The general sentiment at the NYT Room for Debate blog is that there is value in spending so much time on these issues, though Elizabeth Wydra sounds a bit conflicted and someone else sees it more cynically.  I myself think this is a major case and deserves extra time. Don't think six hours.  Does the injunction and severability issues really need so much time?  Particularly since, let's be honest, the former seems a bit of a loser? Abortion was handled via two cases in a couple hours okay enough and it too had both procedural and substantive issues.  But, the nation is split on this issue, at least the parties, so the die is really cast. 

Meanwhile, the Supreme Court handed down a couple opinions, one a brief unanimous one (if equally split, Roberts not participating, on one issue), the other something of a punt.  The latter involves:
Stepping into a significant test of the President’s foreign policy powers, the Supreme Court agreed on Monday to decide whether Congress had the authority to dictate how the Executive Branch makes out birth certificates for U.S. citizens born abroad — in this case, in Jerusalem, a city that the U.S. government does not recognize as an official part of Israel.  At issue is the validity of a nine-year-old law in which Congress aimed to acknowledge Jerusalem as the capital of Israel.
SCOTUS held (Roberts speaking for the Court, doing his Marshall impression, Breyer dissenting alone) that the lower court was wrong to hold this was a political question, remanding it for them to decide the merits.  Sotomayor (Breyer agreeing with her standards) thought the main opinion was a bit too permissive, but as with Alito (in a brief concurrence) thought it was not a problem here. Some might see this ruling being handed down today as a symbol that the courts have the power to decide what the law is, even in controversial cases.  Maybe.
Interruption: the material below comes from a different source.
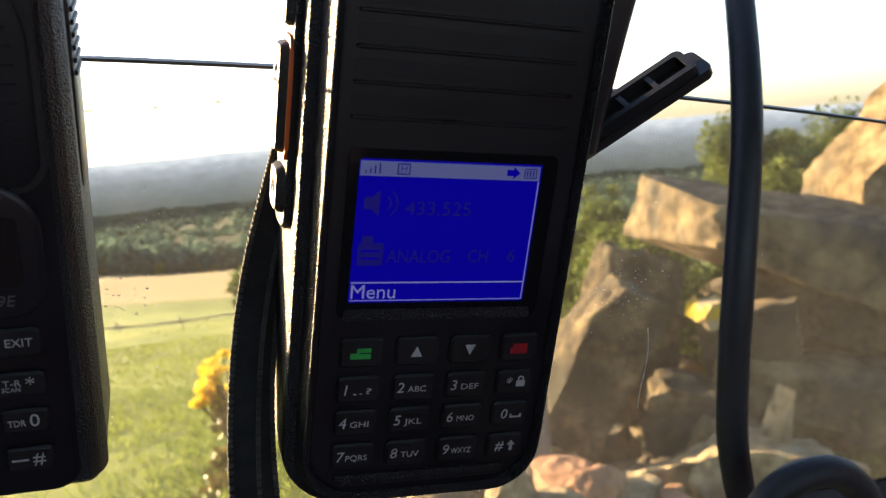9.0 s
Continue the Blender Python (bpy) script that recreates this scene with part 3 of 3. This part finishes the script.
    talk = part("talk_key", slab(11.9, 20.1, 11.5, 32.7, 2.2, [(-29.5, 0), (-31.5, 0.1), (-32.3, 0.7)], 5, "x"), M_SIDE_KEY, R, "long talk key", True)
    mk = part("side_key", slab(11.6, 20.4, -0.6, 8.8, 2.4, [(-29.5, 0), (-30.9, 0.1), (-31.7, 0.7)], 5, "x"), M_SIDE_KEY, R, "small lower side key", True)
    for word, z, p, size in (("P", 26.8, talk, 5.6), ("T", 22.0, talk, 5.6), ("T", 17.0, talk, 5.6), ("M", 4.1, mk, 4.6)):
        ob = lettering("lettering", word, size, 0, 0, 0, M_GLOSS, p)
        ob.matrix_local = pose(-0.0324 if p is talk else -0.0318, 0.0160, z / 1000, 90, 0, -90)
    # top
    part("antenna_collar", lathe([(9.0, 60), (9.0, 62.2), (8.2, 63)], 32, -17, 17), M_SATIN, R, smooth=True)
    ribs = [(8.0, 62), (7.8, 63), (6.4, 78)]
    for k in range(4):
        ribs += [(6.3, 79 + k * 3), (5.5, 79.3 + k * 3), (5.5, 80.4 + k * 3), (6.2, 80.7 + k * 3)]
    part("antenna", lathe(ribs + [(5.6, 110), (4.8, 170), (4.2, 174), (2, 176)], 32, -17, 17), M_RUBBER, R, "black rubber antenna with ribbed root", True)
    for x, h in ((2.2, 77.6), (18.8, 72.8)):
        part("knob_seat", lathe([(8.2, 60), (8.2, 62.4), (6.6, 63.4)], 28, x, 17), M_SATIN, R, smooth=True)
        part("knob", lathe([(7.0, 63.6), (7.7, 64.4), (7.4, h - 1.4), (6.5, h), (0.3, h)], 16, x, 17, 0.05), M_SATIN, R, "black faceted control knob", True)
    part("top_lip", slab(-24, 26, 58.6, 62.4, 1.8, [(9, 0.8), (11, 0), (30, 0), (32, 1)], 5), M_SHELL, R, smooth=True)
    part("indicator_lens", slab(10.6, 17.4, 61.4, 63.4, 0.8, [(8.0, 0.4), (9, 0), (11, 0)], 3), M_RED, R, "dull red indicator lens", True)
    # right side: socket flap swung open
    flap = part("socket_flap", slab(0, 37, -4.6, 4.6, (1, 1.8, 1.8, 1), [(2.8, 0.5), (2.0, 0), (0.0, 0)], 5), M_SATIN, R, "open rubber socket cover", True, pose(0.0305, 0.0165, 0.0135, -72, -39, -8))
    part("flap_rim", ring_slab(rr(8, 34, -4.2, 4.2, 1.5, 4), rr(9.6, 32.4, -2.7, 2.7, 1.0, 4), 0.1, -2.6), M_SATIN, flap, smooth=True)
    for x in (17.2, 24.6):
        part("flap_bar", mm_box(x - 0.6, x + 0.6, -2.2, 0.1, -2.7, 2.7), M_SATIN, flap)
    # clip
    part("belt_clip", slab(-13, 13, -25, 40, 4, [(46.4, 1), (48, 0), (50, 0), (51, 1)], 5), M_SATIN, R, "sprung belt clip over the glass", True)
    part("clip_hinge", slab(-12, 12, 30, 44, 3, [(35, 0), (47.5, 0)], 4), M_SATIN, R, smooth=True)
    return R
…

I myself, though Sotomayor's opinion is interesting [e.g., political questions include those not "judicial" to the degree courts are not very able to decide them per traditional legal rules], am wary of the political question doctrine unless it clearly entails a question left to other branches. Thus, I'm with the Souter/White here.  This seems to be a clear case, particularly given the two branches disagree. Seems an apt tie breaker. Prudence is a central concern here and usually some other technique can be used to get to the same end.  Anyway, I think Breyer should have let the lower court make its case and then note his position on the political question issue.  He could have briefly noted, unlike Sotomayor, he was currently agnostic about it.

Anyway, interesting that Sotomayor and Breyer were somewhat more of a voice of "judicial restraint" today, though of course just what that means is usually up in the air.  And, limited win to a long active advocate.